Just back from southern South America and Antarctica having a firsthand look at climate change impacts.
With a surface area in excess of 14 million square kilometres Antarctica is larger than Europe, and almost twice the size of Australia. As much as 98 per cent of the continent’s surface is covered in thick, compacted ice, reaching an average depth of over a two kilometres.
Recent scientific discoveries suggest that this ‘forgotten continent’ – sometimes nicknamed the Great White Desert – may in fact have once hosted forests.
Sarah Feakins, a biogeochemist from the University of Southern California has, based on evidence taken from leaf waxes found in sediment cores extracted from the Ross Ice Shelf, determined that the Antarctic coast was once lined with beech and conifer forest.

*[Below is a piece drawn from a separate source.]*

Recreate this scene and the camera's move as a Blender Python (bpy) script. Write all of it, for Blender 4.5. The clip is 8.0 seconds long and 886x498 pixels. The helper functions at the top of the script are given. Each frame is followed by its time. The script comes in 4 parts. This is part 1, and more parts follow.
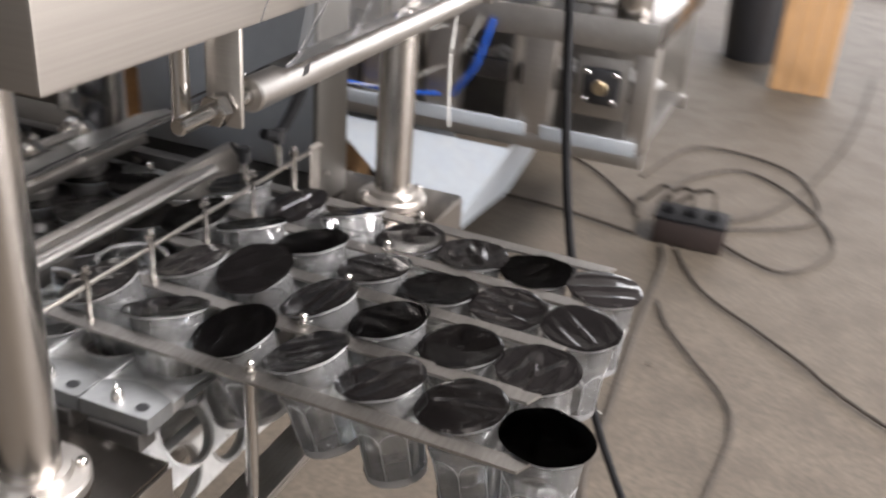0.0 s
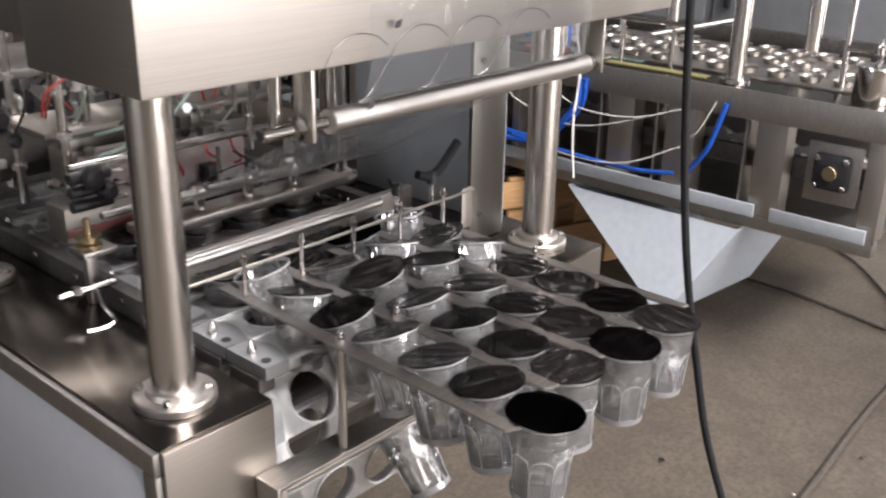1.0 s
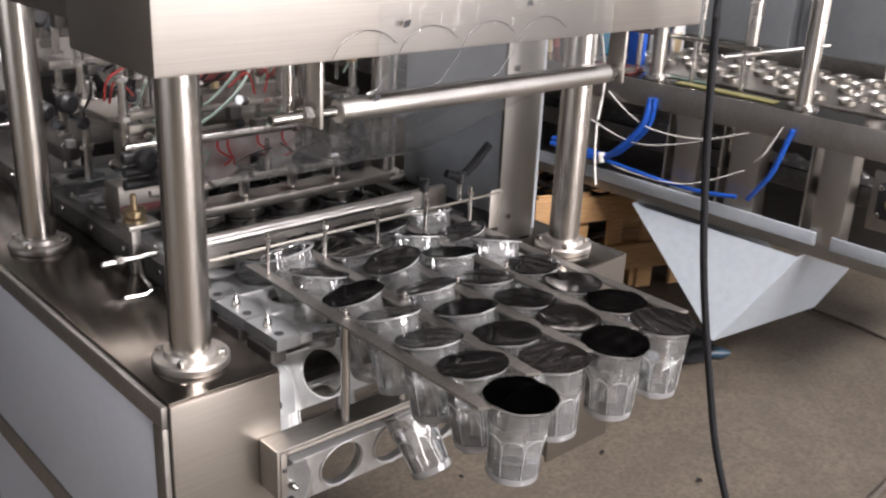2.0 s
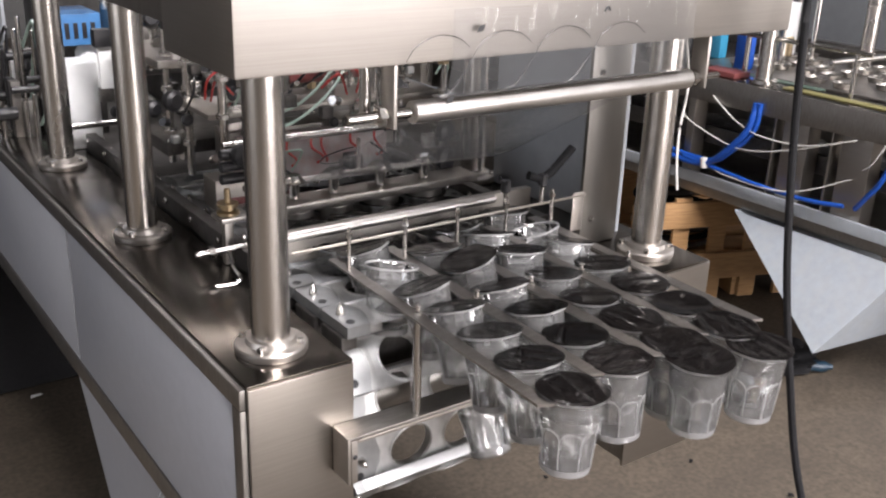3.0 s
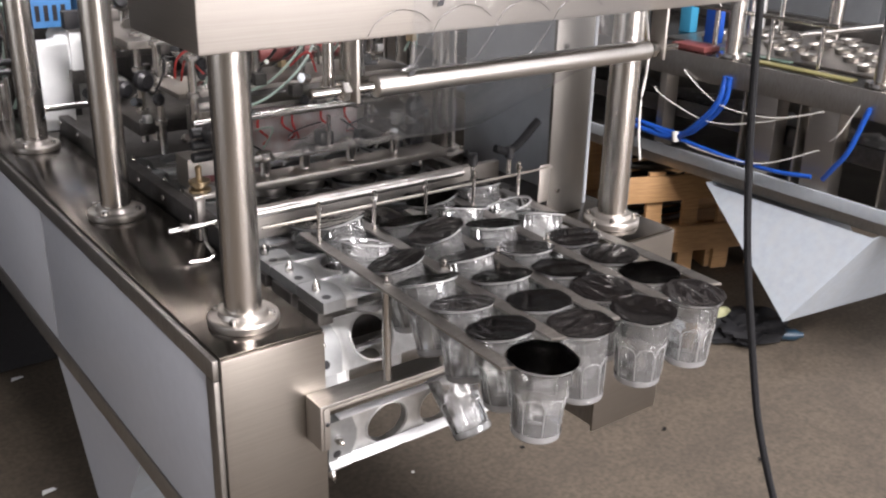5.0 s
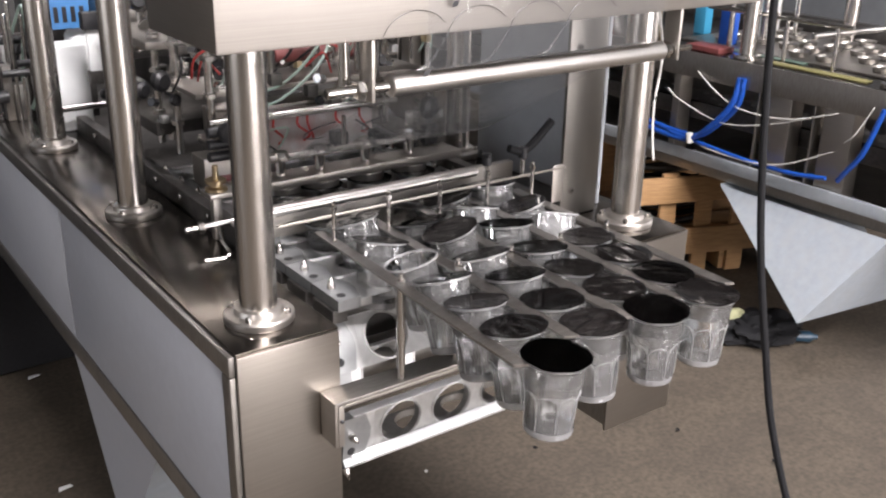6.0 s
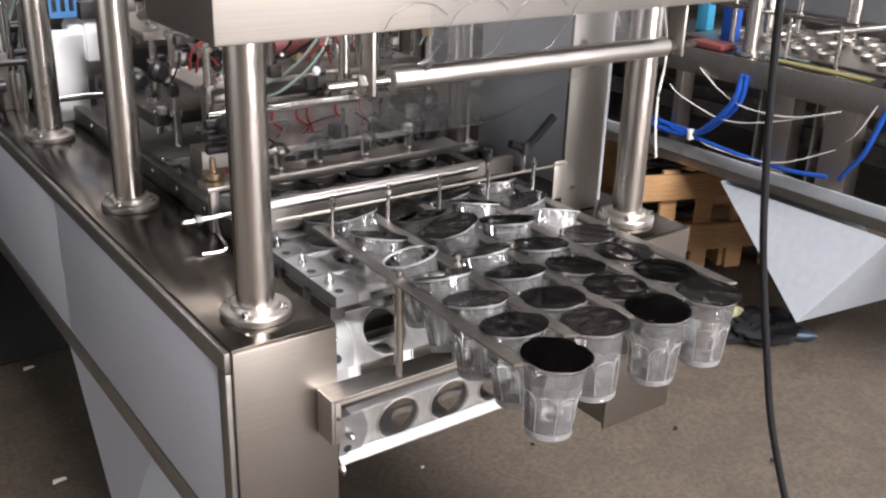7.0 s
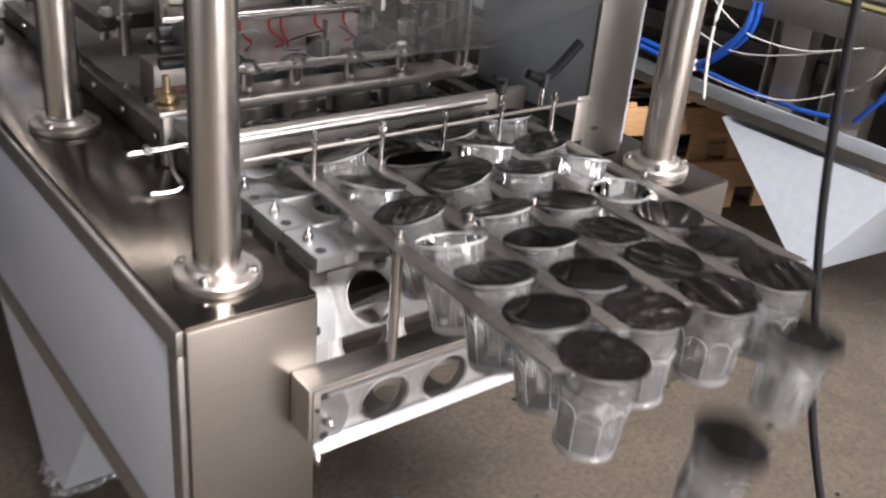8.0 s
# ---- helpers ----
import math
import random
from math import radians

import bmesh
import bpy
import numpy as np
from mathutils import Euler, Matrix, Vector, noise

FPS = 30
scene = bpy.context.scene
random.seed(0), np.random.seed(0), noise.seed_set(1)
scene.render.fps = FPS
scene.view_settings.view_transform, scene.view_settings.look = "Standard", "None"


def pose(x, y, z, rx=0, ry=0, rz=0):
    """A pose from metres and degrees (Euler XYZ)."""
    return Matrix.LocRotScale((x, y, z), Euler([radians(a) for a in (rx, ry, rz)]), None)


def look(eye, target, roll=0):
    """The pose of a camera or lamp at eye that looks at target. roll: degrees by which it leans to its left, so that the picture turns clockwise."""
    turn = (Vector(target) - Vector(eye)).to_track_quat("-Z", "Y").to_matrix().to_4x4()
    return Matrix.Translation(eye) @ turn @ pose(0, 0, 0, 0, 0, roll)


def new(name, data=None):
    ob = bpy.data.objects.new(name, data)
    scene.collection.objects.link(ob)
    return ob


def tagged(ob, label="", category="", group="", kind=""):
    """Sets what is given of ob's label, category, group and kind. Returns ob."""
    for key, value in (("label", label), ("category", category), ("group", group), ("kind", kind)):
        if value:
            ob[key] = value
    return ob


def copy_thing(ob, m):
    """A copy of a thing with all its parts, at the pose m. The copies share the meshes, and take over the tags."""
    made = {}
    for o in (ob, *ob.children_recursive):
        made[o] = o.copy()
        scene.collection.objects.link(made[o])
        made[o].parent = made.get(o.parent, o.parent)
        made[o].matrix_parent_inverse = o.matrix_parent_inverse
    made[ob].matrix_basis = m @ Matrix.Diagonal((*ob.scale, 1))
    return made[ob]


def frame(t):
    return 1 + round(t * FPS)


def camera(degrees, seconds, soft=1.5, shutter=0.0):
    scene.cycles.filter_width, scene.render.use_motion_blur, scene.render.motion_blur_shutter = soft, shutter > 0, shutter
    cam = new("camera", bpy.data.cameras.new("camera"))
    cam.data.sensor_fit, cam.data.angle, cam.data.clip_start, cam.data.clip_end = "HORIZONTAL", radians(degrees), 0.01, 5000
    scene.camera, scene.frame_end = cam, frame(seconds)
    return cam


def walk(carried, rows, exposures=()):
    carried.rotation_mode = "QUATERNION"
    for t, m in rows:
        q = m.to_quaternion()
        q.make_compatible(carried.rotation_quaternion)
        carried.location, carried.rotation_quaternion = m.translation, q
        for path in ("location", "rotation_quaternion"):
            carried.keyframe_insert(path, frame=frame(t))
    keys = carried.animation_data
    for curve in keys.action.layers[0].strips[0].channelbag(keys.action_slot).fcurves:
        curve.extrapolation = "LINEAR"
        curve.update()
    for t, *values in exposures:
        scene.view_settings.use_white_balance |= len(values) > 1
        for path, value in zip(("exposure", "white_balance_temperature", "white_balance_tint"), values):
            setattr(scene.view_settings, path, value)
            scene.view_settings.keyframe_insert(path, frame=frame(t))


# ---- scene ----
cam = camera(49.0, 8.0, soft=2.2, shutter=0.5)
# seconds, place of the lens, yaw, pitch, roll
PATH = [
    (0, -0.4794, -0.5287, 1.4073, -69.16, -26.13, 4.31),
    (0.2, -0.4895, -0.6349, 1.3903, -61.63, -23.96, 2.94),
    (0.4, -0.4836, -0.7272, 1.4002, -56.30, -24.16, 1.76),
    (0.5, -0.4780, -0.7639, 1.4134, -54.62, -24.55, 1.07),
    (0.7, -0.5101, -0.8235, 1.4171, -50.62, -22.96, 1.28),
    (1, -0.5395, -0.8756, 1.4292, -48.64, -21.54, 1.08),
    (1.2, -0.5702, -0.8854, 1.4262, -47.76, -20.92, 0.49),
    (2.3, -0.4982, -1.0379, 1.4247, -39.71, -20.90, 2.90),
    (2.5, -0.4963, -1.0422, 1.4266, -37.50, -20.94, 2.37),
    (3, -0.4959, -1.0586, 1.4347, -35.72, -20.85, 1.92),
    (3.5, -0.5060, -1.0749, 1.4332, -35.84, -21.41, 1.44),
    (4, -0.4984, -1.0827, 1.4360, -36.35, -21.72, 1.42),
    (4.5, -0.4963, -1.0907, 1.4349, -37.10, -21.98, 1.42),
    (6, -0.5055, -1.1065, 1.4339, -36.01, -21.85, 1.17),
    (6.5, -0.5046, -1.1024, 1.4337, -36.01, -21.89, 1.47),
    (7, -0.4979, -1.0920, 1.4311, -36.15, -22.22, 1.83),
    (7.5, -0.4694, -1.0430, 1.4115, -36.66, -24.71, 2.93),
    (7.7, -0.4528, -0.9844, 1.3906, -37.31, -26.10, 3.55),
    (8, -0.3962, -0.8531, 1.3730, -39.27, -27.05, 5.42),
]
walk(cam, [(t, pose(x, y, z, 90 + pitch, 0, yaw) @ pose(0, 0, 0, 0, 0, roll)) for t, x, y, z, yaw, pitch, roll in PATH], exposures=[(0.0, 0.30, 6550, 15), (0.5, 0.24, 6550, 16), (1.0, 0.16, 6550, 16), (2.5, 0.06, 6550, 17), (3.2, 0.06, 6550, 17), (4.2, 0.12, 6550, 17), (7.0, 0.14, 6550, 17), (8.0, 0.26, 6550, 17)])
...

A period of warmer climate around 15 million years ago could have had areas of the Antarctic resembling the kind of forested tundra seen today in New Zealand or parts of Chile.
Researchers found that concentrations of pollen and wax 16.4 million and 15.7 million years ago, represented two brief warming spells, each of which lasted about 30,000 years. Researchers determined that the leaf wax and pollen did not blow in from elsewhere, but came from two species of trees – podocarp conifer and southern beech – that grew on the margins of Antarctica.

Southern beech (Nothofagus) forest at the southern tip of Chile.

The presence of these species illustrates just how much warmer Antarctica was in the past and what could happen in the future if global warming is not contained.
However, due to the extreme southern placement of the continent, even a warmer Antarctica would have been without light for months on end during the winter – while summer would have been one endless day. This raises the question of how trees and other plants were able to survive when light required for photosynthesis is unavailable for months at a time.
From samples of fossilized wood, postdoctoral researcher at the University of Kansas Biodiversity Institute Patricia Ryberg analyzed rings of these ancient trees. She concluded that much of the ring structure in these samples shared characteristics with tropical trees. As tropical trees experience less of a seasonal effect, they are known to go through periods of short-term dormancy; a process that results in sporadic bursts of growth. This might well account for how the forests of Antarctica were able to survive during extended periods of darkness.